Récit d’un voyage intérieur, Musée Guimet, du 7 septembre au 7 novembre 2011
C’est le scoop de la rentrée : le Musée Guimet expose une œuvre inédite de C.G. Jung, Le Livre Rouge, qui constitue une véritable révélation d’un aspect mal connu de l’existence et de la personnalité de Jung. Oeuvre visionnaire qui retrace des expériences ésotériques, mystiques, voire psychotiques que Jung rédigea entre 1913 et 1930.
Cette œuvre étonnante est constituée de textes et d’images, que Jung a pris soin de calligraphier et de dessiner sur des papiers parcheminés, pendant seize ans, avec le plus grand soin, puis de relier dans une couverture en cuir rouge foncé impressionnante, d’un poids de 7 kilos, qui lui donne une allure de grimoire alchimique, ou encore une production d’art brut. L’ouvrage n’a été publié qu’en 2009, cinquante ans après la mort de Jung, cinquante ans pendant lesquels le manuscrit était caché, connu de très peu de monde, gardé dans les coffres d’une banque zurichoise. C’est l’histoire d’un homme qui a perdu son âme et la recherche en décrivant son voyage intérieur, animé de voix, hallucinations, vacillements de l’identité.
Le Musée Guimet est le lieu approprié pour découvrir cet objet étrange (qui vient d’être traduit en français), parce que Jung a été largement inspiré par l’art et la pensée asiatiques, en particulier le bouddhisme.
Le Musée Guimet possède une magnifique collection de mandalas qui sont accrochés à côté des pages du Livre Rouge et constituent un des points forts de l’exposition. Jung avait découvert ces mandalas de Guimet, lors de son voyage à Paris en 1902-1903, auprès de Janet, et en avait dit l’importance. Dès 1916, il les utilise comme des « expressions de soi », lui permettant de représenter et développer sa cosmologie personnelle et la théorie des archétypes universels, qui est un des fondements de sa pensée. Ce qui nous intéresse, c’est que Jung s’est lancé dans cette démarche immédiatement après la rupture avec Freud. Comme une manière de réagir au traumatisme de la rupture avec le maître, autrement que Rank qui est parti, que Tausk qui s’est suicidé, que Ferenczi qui en est mort de maladie… Il a évoqué longtemps après, en 1954, cet épisode comme primordiale et constitutive de toute sa pensée à venir : « ce flot qui me submergeait et menaçait de me briser. Il y avait là une matière première à traiter pour laquelle l’espace d’une seule vie ne peut suffire. où ce qui est venu ensuite n’en a plus été que la mise en ordre extérieure, l’élaboration scientifique et l’intégration à la vie. Mais le germe lumineux qui renfermait déjà tout, l’origine, c’était en ce temps. »

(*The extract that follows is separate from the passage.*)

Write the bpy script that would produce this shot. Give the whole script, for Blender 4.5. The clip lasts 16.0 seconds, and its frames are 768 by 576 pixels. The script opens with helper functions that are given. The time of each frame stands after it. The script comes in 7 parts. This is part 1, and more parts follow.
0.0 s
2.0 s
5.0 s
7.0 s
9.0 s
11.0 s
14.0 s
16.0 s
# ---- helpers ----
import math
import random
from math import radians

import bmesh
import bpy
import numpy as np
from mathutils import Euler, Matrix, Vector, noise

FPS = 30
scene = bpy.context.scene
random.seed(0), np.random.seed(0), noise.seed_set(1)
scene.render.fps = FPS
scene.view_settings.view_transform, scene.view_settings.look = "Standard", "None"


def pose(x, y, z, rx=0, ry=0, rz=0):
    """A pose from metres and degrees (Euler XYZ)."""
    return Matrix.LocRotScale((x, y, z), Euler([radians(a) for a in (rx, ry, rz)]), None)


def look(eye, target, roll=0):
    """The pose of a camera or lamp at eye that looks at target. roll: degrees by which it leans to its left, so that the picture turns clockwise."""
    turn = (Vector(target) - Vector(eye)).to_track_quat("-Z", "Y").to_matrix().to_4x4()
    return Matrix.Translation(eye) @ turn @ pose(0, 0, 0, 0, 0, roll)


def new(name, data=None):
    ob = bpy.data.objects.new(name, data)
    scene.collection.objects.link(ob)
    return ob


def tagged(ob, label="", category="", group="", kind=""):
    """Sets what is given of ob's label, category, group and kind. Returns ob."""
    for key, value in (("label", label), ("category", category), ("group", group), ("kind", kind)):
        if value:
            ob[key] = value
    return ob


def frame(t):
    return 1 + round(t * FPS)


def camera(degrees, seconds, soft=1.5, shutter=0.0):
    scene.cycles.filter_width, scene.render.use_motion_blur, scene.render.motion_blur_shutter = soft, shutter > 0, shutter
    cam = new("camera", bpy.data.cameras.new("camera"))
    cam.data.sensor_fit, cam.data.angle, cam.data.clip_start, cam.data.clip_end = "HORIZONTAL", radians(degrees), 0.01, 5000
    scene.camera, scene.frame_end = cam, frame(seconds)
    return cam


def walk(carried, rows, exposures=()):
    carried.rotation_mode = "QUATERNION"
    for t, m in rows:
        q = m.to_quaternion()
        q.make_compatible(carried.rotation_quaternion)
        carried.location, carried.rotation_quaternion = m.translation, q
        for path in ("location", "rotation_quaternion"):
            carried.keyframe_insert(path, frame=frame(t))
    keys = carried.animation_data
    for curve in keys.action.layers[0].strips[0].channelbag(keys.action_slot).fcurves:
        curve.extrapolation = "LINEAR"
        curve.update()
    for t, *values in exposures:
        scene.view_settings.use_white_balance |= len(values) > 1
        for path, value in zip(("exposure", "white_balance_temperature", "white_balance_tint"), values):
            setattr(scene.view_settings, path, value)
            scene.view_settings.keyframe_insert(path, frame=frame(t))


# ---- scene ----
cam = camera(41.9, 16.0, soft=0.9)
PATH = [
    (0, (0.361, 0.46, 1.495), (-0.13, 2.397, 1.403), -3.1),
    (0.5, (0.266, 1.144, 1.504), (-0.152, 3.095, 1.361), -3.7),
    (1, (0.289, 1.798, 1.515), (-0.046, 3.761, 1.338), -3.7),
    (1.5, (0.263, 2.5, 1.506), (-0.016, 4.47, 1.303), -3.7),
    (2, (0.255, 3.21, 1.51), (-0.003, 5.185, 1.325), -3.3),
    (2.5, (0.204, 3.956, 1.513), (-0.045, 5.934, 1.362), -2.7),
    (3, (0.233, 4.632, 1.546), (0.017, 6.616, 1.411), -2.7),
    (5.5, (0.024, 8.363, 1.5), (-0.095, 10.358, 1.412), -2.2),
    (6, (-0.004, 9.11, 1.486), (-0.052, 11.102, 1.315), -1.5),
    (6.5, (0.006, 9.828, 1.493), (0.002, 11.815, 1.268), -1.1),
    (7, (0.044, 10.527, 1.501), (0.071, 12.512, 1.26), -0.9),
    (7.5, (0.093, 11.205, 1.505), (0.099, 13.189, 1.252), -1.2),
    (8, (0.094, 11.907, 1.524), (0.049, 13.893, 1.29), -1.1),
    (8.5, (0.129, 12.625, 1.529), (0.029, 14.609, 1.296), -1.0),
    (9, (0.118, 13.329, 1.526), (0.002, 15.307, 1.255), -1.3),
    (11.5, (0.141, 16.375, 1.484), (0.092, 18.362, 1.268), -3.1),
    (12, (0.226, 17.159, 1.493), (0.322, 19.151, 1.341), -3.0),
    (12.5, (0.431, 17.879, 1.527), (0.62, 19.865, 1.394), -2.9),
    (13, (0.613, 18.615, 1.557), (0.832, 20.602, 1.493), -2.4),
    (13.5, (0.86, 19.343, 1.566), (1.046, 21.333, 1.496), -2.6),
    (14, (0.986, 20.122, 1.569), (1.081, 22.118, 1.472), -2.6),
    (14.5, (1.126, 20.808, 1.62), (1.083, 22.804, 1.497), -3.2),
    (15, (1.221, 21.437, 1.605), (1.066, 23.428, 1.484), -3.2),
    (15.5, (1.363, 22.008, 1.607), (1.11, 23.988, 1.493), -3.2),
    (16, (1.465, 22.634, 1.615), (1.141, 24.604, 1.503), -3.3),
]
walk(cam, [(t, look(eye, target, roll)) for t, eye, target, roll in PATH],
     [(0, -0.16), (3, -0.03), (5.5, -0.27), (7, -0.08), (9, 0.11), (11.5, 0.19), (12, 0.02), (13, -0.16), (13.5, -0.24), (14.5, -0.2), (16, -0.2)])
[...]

On pourrait dire que Le Livre Rouge est l’équivalent pour Jung de l’Interprétation des Rêves pour Freud, car là se trouve le matériau qui permet à chacun de développer son système de pensée, à partir d’une expérience fondatrice : Freud en quête de rêves comme voie royale vers l’inconscient et Jung prospectant les expériences psychopathologiques comme des modalités privilégiées pour découvrir l’inconscient. Mais les deux hommes n’ont pas la même conception de l’inconscient, ce qui a amené leur séparation. Et on comprend que Freud ait voulu se distancier de Jung, dont l’intérêt pour les phénomènes occultes et parapsychologiques amène à mille lieues de l’univers scientifique, déterministe, de Freud, qui ne pouvait que se refuser de s’éloigner ainsi des rivages de la rationalité occidentale.
Un petit reproche pour cette exposition : il n’y a pas de catalogue et donc on repart soit avec les 7 kilos du Livre Rouge, soit rien du tout… Mais pour poursuivre sur cette re-découverte de Jung (ou plutôt découverte, tant Jung fait l’objet d’un tabou dans les milieux psychanalytiques freudiens en France), on pourra aller voir le film de David Cronenberg (sortie décembre 2011), A Dangerous Method, qui raconte l’histoire de Sabina Spielrein, prise dans les enjeux entre Freud et Jung.